J. Rodman Williams | |
Birth Date: | August 21, 1918 |
Birth Place: | Clyde, North Carolina |
Death Date: | October 18, 2008 |
Death Place: | Virginia Beach, Virginia |
Citizenship: | United States |
Education: | Davidson College (A.B.)Union Theological Seminary in Virginia (B.D. and Th. M. degrees)Columbia University (Ph.D. degree in Philosophy of Religion and Ethics) |
Occupation: | Theologian |
Known For: | Renewal theology, Charismatic movement |
Website: | https://www.renewaltheology.net/ |
J. Rodman Williams (August 21, 1918 – October 18, 2008) was a Presbyterian charismatic theologian and professor of renewal theology at Regent University in Virginia Beach, Virginia. He is widely regarded as the father of modern renewal theology.[1]
Born on August 21, 1918, in Clyde, North Carolina, Williams earned an AB (1939) from Davidson College, a B.D. (1943) and Th.M. (1944) from Union Theological Seminary in Virginia. In 1943, he received a commission into the U.S Navy Chaplain Corps. From 1944 to 1946, he served as chaplain to the Marine Corps First Division, including during the Battle of Okinawa.[2] Following his military service, he earned a Ph.D. in the philosophy of religion and ethics in 1954 at Columbia University and Union Theological Seminary in New York.

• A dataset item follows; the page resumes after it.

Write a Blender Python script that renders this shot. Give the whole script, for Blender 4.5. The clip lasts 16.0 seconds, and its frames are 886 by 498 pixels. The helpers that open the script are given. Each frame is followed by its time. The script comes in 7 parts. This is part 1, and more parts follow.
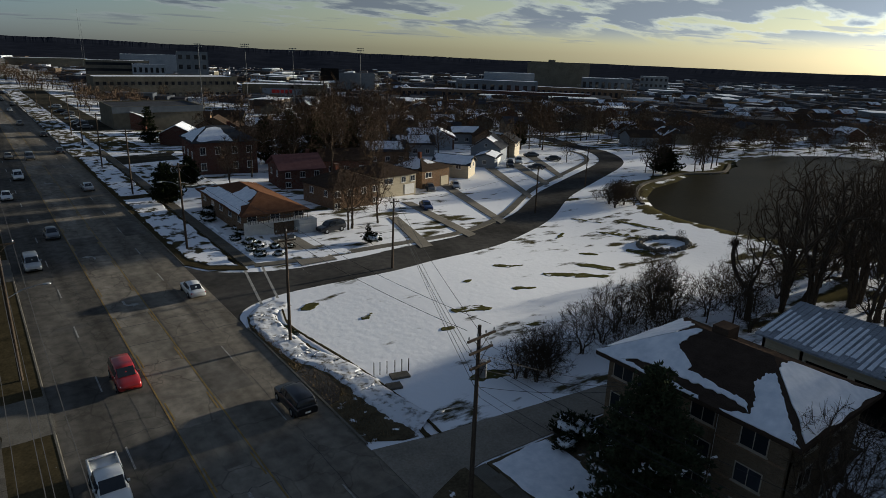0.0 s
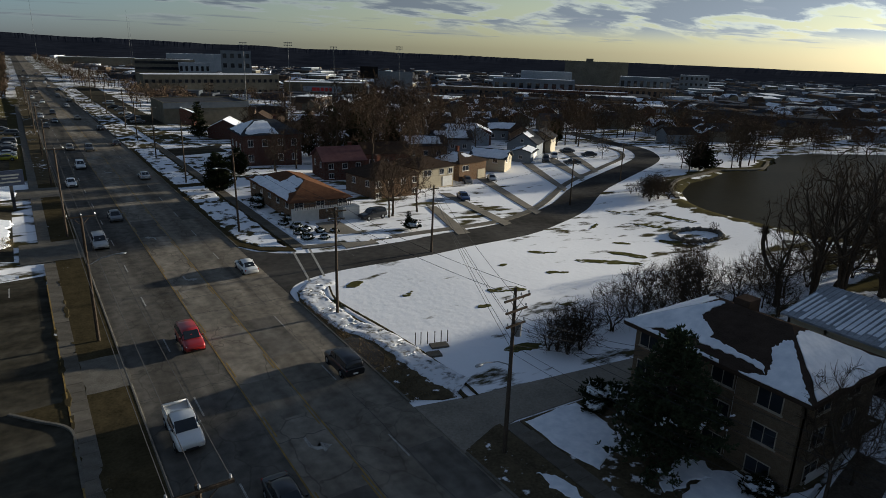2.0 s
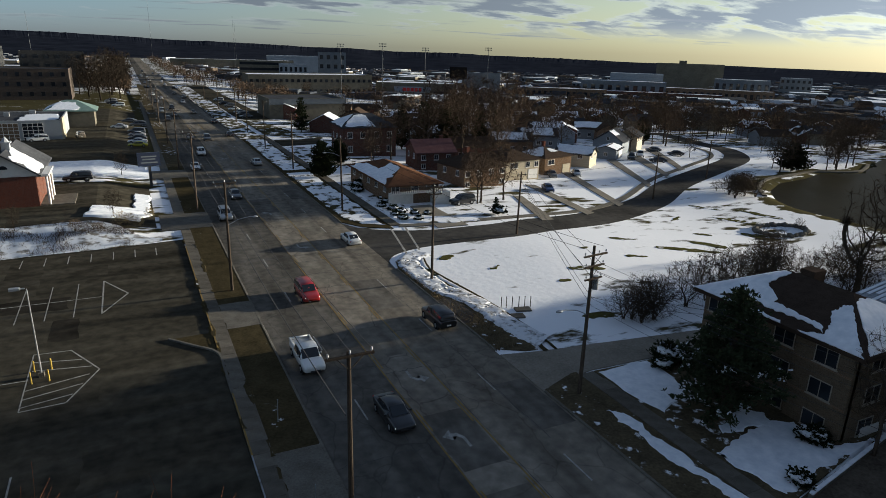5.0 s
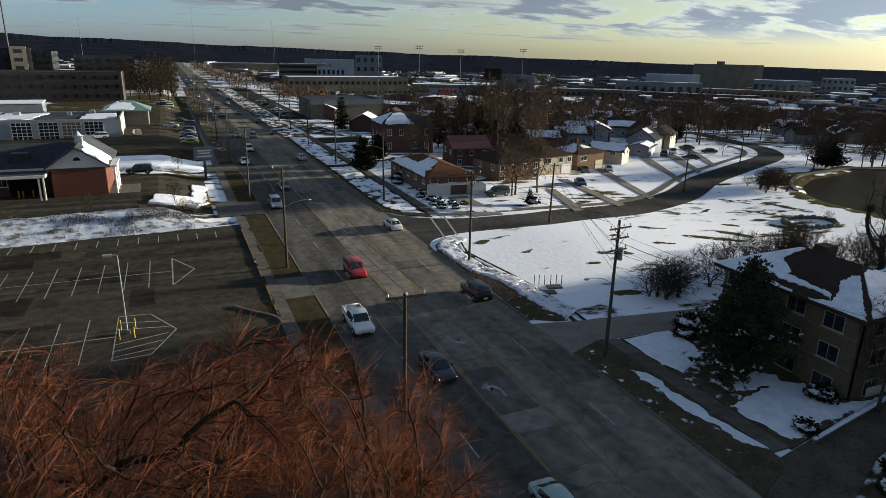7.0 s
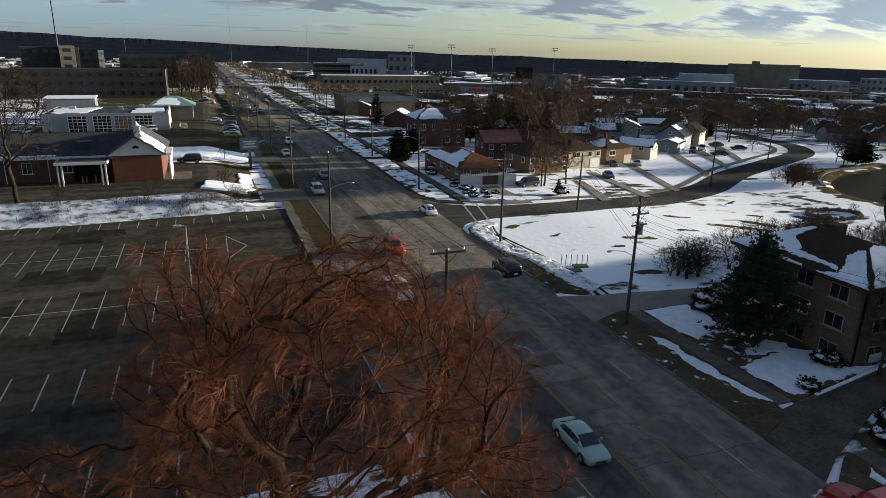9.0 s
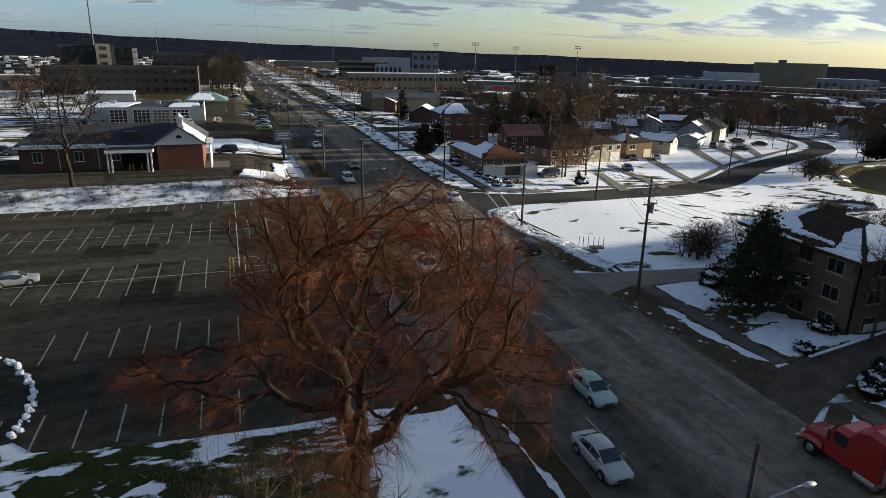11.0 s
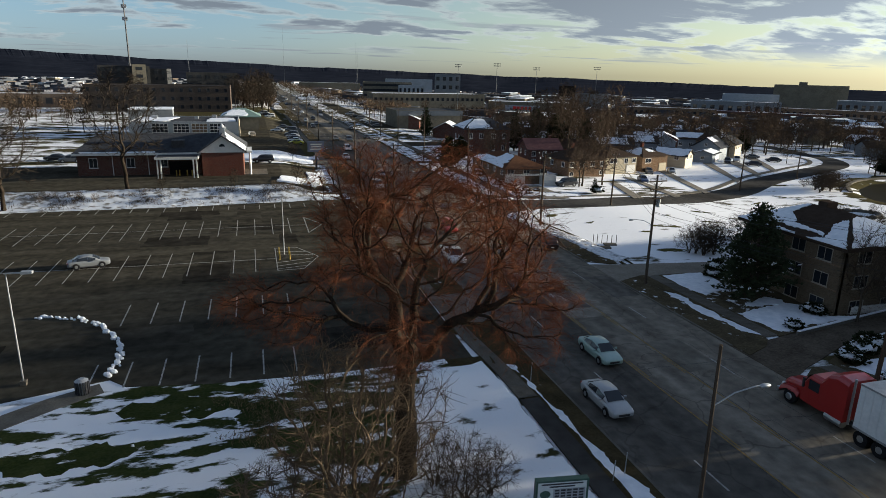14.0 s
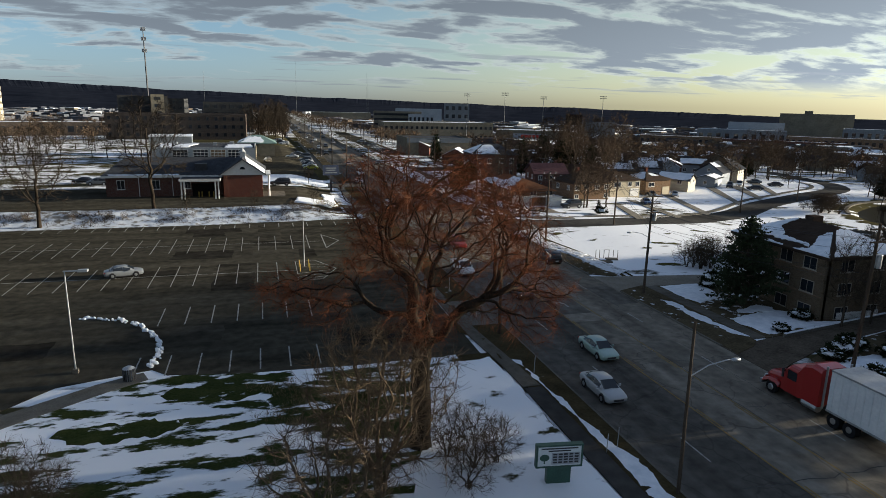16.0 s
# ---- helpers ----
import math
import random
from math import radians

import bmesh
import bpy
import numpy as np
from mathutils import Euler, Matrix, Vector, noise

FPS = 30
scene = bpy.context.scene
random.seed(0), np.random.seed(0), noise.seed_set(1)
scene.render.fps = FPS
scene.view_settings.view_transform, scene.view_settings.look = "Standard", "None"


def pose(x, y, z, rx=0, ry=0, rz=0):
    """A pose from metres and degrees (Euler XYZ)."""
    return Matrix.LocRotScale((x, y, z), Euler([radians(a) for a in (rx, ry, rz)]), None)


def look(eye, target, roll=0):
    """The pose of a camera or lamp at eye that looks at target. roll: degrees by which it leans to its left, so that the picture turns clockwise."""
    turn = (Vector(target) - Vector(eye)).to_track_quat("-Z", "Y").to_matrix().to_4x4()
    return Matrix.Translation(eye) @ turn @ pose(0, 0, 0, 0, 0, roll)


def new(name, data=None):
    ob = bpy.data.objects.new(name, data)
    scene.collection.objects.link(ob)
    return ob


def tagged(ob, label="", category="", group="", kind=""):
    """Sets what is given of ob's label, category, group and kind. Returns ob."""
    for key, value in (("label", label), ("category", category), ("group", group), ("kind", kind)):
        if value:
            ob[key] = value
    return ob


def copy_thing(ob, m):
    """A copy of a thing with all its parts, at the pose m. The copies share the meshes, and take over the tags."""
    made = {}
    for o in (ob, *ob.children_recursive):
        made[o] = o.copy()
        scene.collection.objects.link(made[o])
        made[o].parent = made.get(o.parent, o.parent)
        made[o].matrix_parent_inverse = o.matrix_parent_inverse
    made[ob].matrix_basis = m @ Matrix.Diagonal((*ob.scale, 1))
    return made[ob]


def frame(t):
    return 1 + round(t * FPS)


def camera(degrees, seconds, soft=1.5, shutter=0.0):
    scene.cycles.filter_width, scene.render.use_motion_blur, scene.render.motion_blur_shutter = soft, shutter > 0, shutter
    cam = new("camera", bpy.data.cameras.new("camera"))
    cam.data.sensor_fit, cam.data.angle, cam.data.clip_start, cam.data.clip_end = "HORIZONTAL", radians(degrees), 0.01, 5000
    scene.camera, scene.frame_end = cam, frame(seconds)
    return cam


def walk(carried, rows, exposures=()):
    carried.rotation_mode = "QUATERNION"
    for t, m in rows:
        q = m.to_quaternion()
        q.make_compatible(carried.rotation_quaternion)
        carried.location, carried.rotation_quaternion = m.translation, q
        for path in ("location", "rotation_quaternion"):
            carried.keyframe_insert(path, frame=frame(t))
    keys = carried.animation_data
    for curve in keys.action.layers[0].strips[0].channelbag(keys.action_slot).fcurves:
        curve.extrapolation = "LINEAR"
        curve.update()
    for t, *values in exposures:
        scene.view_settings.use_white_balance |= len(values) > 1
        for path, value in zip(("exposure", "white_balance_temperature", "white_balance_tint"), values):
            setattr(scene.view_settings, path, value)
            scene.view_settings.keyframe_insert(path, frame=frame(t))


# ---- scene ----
cam = camera(69.6, 16.0, 0.7)
PATH = [
    (0, (-10.299, -25.823, 27.619), (-9.151, -24.297, 27.023), 1.8),
    (0.5, (-10.865, -26.544, 27.348), (-9.732, -25.008, 26.751), 1.7),
    (1, (-11.431, -27.301, 27.064), (-10.319, -25.75, 26.468), 1.6),
    (1.5, (-12.331, -28.21, 26.979), (-11.243, -26.642, 26.38), 1.6),
    (2, (-13.198, -29.143, 26.904), (-12.138, -27.557, 26.304), 1.7),
    (2.5, (-13.943, -30.023, 26.726), (-12.914, -28.417, 26.125), 1.7),
    (3, (-14.626, -30.977, 26.565), (-13.635, -29.348, 25.963), 1.6),
    (3.5, (-15.404, -32.051, 26.36), (-14.455, -30.395, 25.76), 1.5),
    (4, (-16.225, -33.119, 26.218), (-15.315, -31.442, 25.618), 1.5),
    (4.5, (-17.085, -34.241, 26.101), (-16.212, -32.545, 25.501), 1.6),
    (7, (-20.998, -40.644, 25.244), (-20.247, -38.888, 24.651), 1.2),
    (7.5, (-21.74, -42.029, 25.016), (-21.019, -40.26, 24.424), 1.1),
    (8, (-22.427, -43.211, 24.824), (-21.729, -41.433, 24.232), 1.2),
    (8.5, (-23.128, -44.488, 24.626), (-22.442, -42.705, 24.033), 1.2),
    (9, (-23.797, -45.858, 24.469), (-23.128, -44.069, 23.875), 1.2),
    (11.5, (-26.756, -52.492, 23.601), (-26.161, -50.678, 23.006), 1.2),
    (12, (-27.297, -53.716, 23.337), (-26.71, -51.896, 22.75), 1.2),
    (12.5, (-27.878, -54.95, 23.094), (-27.298, -53.124, 22.518), 1.3),
    (13, (-28.338, -56.126, 22.902), (-27.766, -54.294, 22.335), 1.3),
    (13.5, (-28.797, -57.32, 22.707), (-28.235, -55.481, 22.155), 1.2),
    (14, (-29.331, -58.523, 22.521), (-28.778, -56.677, 21.986), 1.3),
    (14.5, (-29.832, -59.754, 22.376), (-29.288, -57.9, 21.861), 1.3),
    (15, (-30.207, -60.973, 22.108), (-29.671, -59.11, 21.614), 1.2),
    (15.5, (-30.697, -62.171, 21.976), (-30.16, -60.303, 21.505), 1.2),
    (16, (-31.015, -63.634, 21.833), (-30.484, -61.759, 21.384), 1.2),
]
EXPOSURE = [(0, 0.87, 5480, 6), (3.5, 1.24, 5490, 6), (8, 1.64, 5510, 6), (12.5, 1.77, 5540, 6), (16, 1.76, 5580, 6)]
walk(cam, [(t, look(eye, aim, roll)) for t, eye, aim, roll in PATH], EXPOSURE)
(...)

Williams was ordained in the Presbyterian Church in the United States in 1943 and served as a pastor for several years before becoming a full-time educator.[3]
From 1959-1972, he served as professor of systematic theology at Austin Presbyterian Theological Seminary.[4] As a key figure in the burgeoning charismatic movement of the 1960s, he was president of the International Presbyterian Charismatic Communion, and later a participant in the International Roman Catholic–Pentecostal Dialogue. In 1972, he became the founding president of the Melodyland School of Theology in Anaheim, California, and in 1985 he served as president of the Society for Pentecostal Studies. In 1982, he joined the faculty of Regent University, where he taught for eighteen years. Upon his retirement in 2000, Regent University established in his honor an endowed chair in Renewal Theology.
Important works include the three-volume systematic theology entitled Renewal Theology (1988–1992, published as a single volume in 1996). This monumental work was the first complete systematic theology written from a Charismatic perspective. It included chapters on the supernatural gifts of the Spirit and a chapter on the Baptism of the Holy Spirit, arguing for the traditional Pentecostal interpretation. He also argued for the Arminian view of the possibility of apostasy.[5]
Williams was a strong defender of speaking in tongues, writing in 1978, "When a person is baptized in the Holy Spirit, speaking in tongues is a normal occurrence; normal, yet super-natural and belonging to the realm of signs and wonders...Since this prayer language comes from the Holy Spirit, it is a pure and holy language, regardless of the speaker's imperfection. It is, in my estimation, the noblest language this side of heaven."[6]